Healthcare pricing concerns are making a late run for relevance as the presidential campaign heads down the homestretch.
Unfortunately, too much attention is being paid to price hikes on the Obamacare exchanges, which affect only a thin sliver of the population. Too little attention is being paid to the main drivers of popular concern—high drug prices and employers' insistence on shifting more healthcare costs onto the backs of their employees.
The American people get it. According to the latest Kaiser Family Foundation tracking poll, taken during October, 63% of the public—including large majorities of Democrats and independents and half of Republicans—called government action to lower prescription drug prices a top priority. Other top concerns include making sure insurers have adequate hospital and physician networks (57%) and ending surprise billing for out-of-network providers (54%).
By contrast, repealing Obamacare garnered just 37% support from the overall public and was a partisan issue. While it remains the second most important priority for people who identify as Republicans (60%), it has little support from Democrats (17%) and less than majority support from independents (40%).
While the Kaiser poll didn't ask about it, more of the general population is also upset about what's going on with employer-sponsored plans, which cover half of all Americans. The annual Mercer survey of more than 2,500 employer-sponsored health plans released last week showed their costs rose just 2.4% in 2016, and will rise 4.1% in 2017.
How did they manage that after a year when drug costs went up nearly 10%? The share of people in high-deductible plans jumped to 29% last year from 25% the previous year.
Plans being sold by private insurers on the exchanges are behaving very differently. The government last week announced an average increase of 25% for 2017.
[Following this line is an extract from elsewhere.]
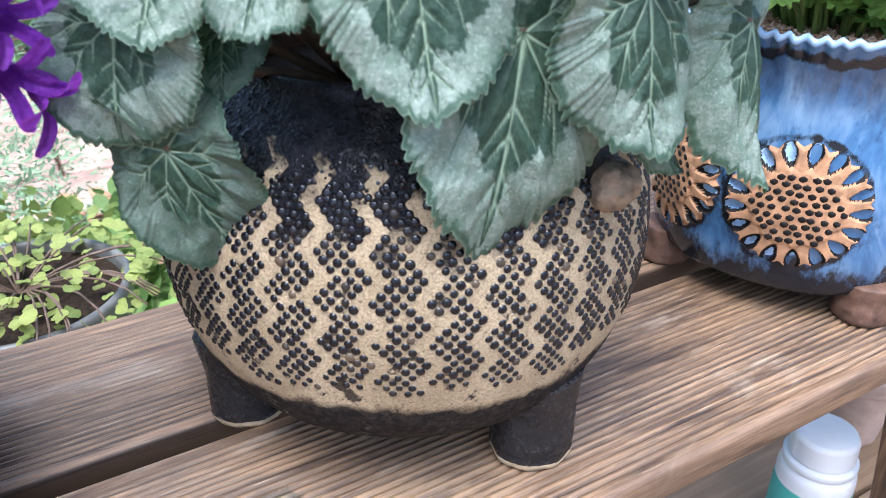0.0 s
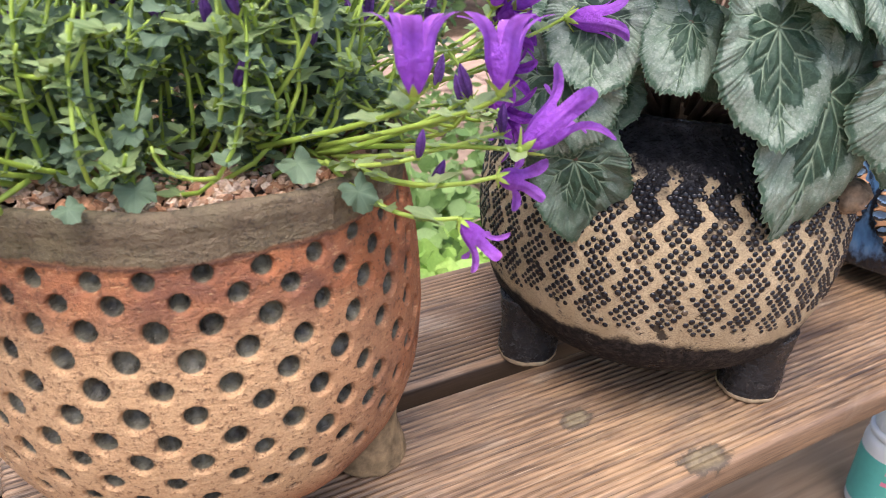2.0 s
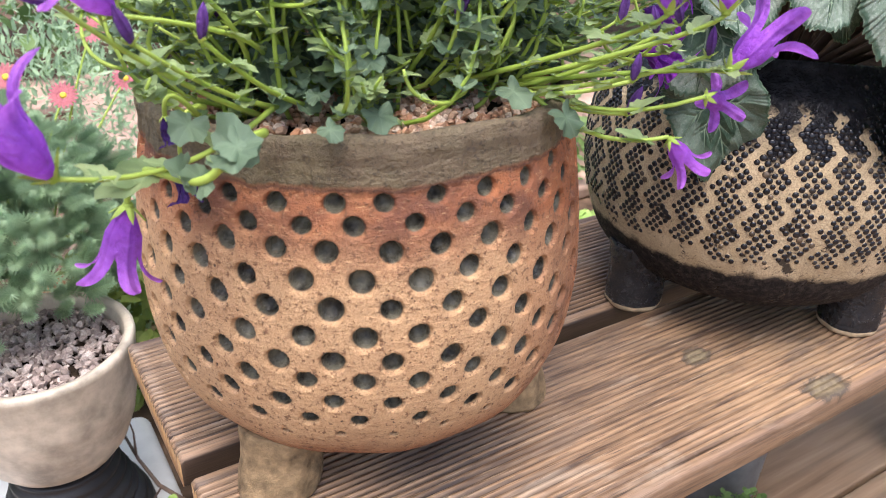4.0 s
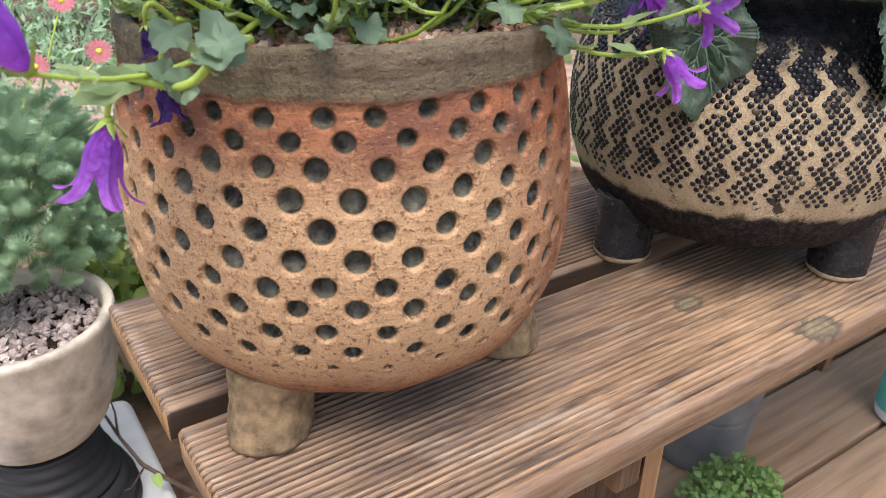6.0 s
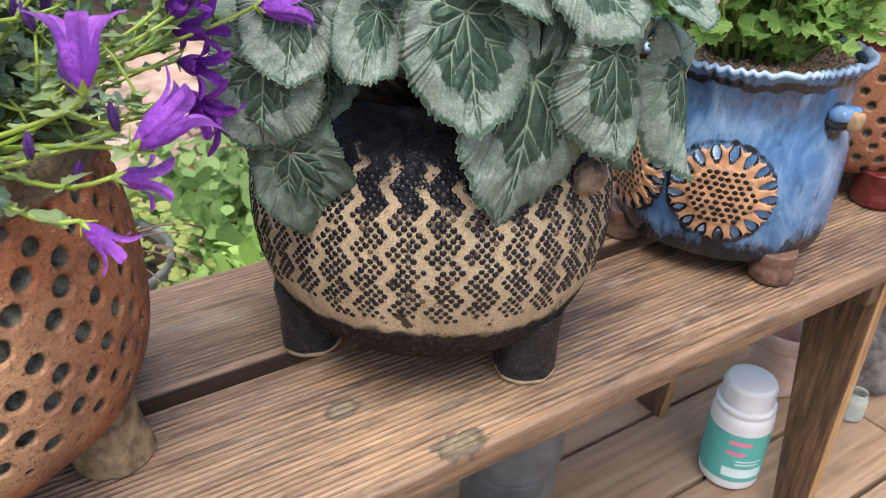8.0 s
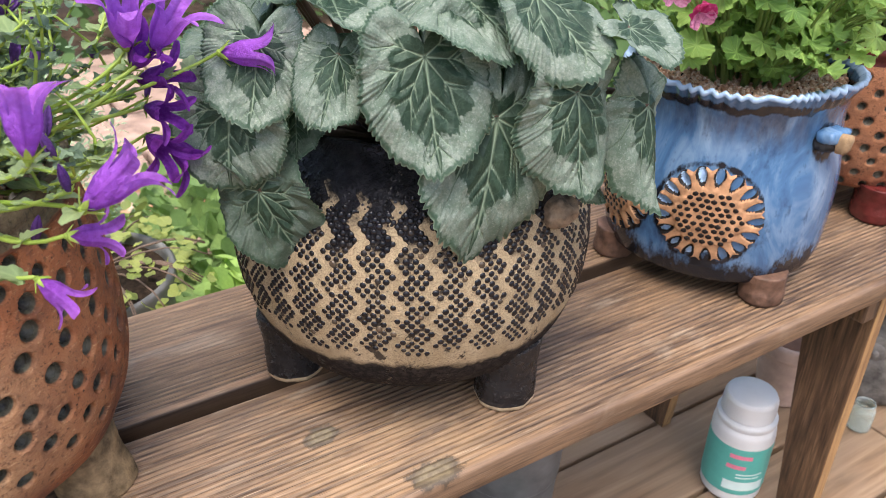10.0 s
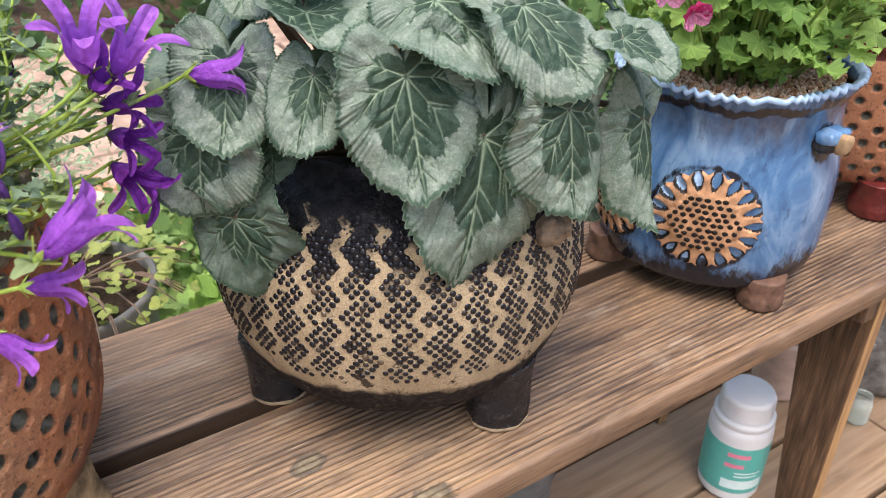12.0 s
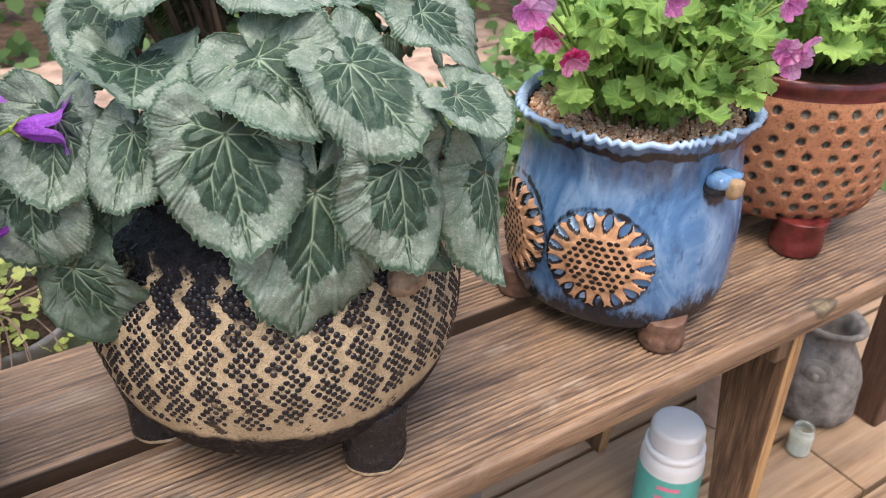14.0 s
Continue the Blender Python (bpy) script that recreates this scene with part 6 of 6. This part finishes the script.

But as the mainstream media finally discovered, there are some easy-to-explain, hard-to-correct issues confronting the exchange market. Too few healthy people signed up because the penalties are too low; the insurers deliberately set prices below cost in the early years to gain a bigger share of the market; and the federal government failed to make the full risk-adjustment payments promised in the law, which were designed to mitigate the possibility that mostly sick people would sign up in the early years.
The same issues affecting the broader market are also affecting the exchange plans. Unexpectedly high drug prices remain the single biggest driver of the rise in overall costs.
But when you are put into a high-deductible plan, or choose one as many do on the exchanges for their low initial premiums, you get saddled with fairly large initial bills for drugs and doctors when you get sick. Hospital coverage in most bronze plans amounts to a catastrophic insurance plan. Unless wages grow a lot faster than in recent years, that's a prescription for mounting anger at the entire healthcare system.
It's now pretty clear what the healthcare agenda must be for the next administration. The No. 1 priority is coming to some consensus on a drug pricing system that delivers medicine at a cost that patients and the insurance system can afford.
This can be done without jeopardizing innovation as long as the pharmaceutical and biotech industries adopt the same mindset as the rest of the healthcare delivery system, which is actively engaged in trying to control costs. One sector—drugs—cannot be allowed to ignore a societal mandate to deliver more affordable care.
The second major agenda item is fixing the exchange-based market and a tax system that pushes employers toward high-deductible plans. Whether that involves stronger penalties, an automatic enrollment system, more guarantees in routine coverage or plan choice flexibility will be hotly debated.
There's room for compromise. One can only hope that after this sickening election season, both parties and the new president will see the wisdom in coming together on those issues.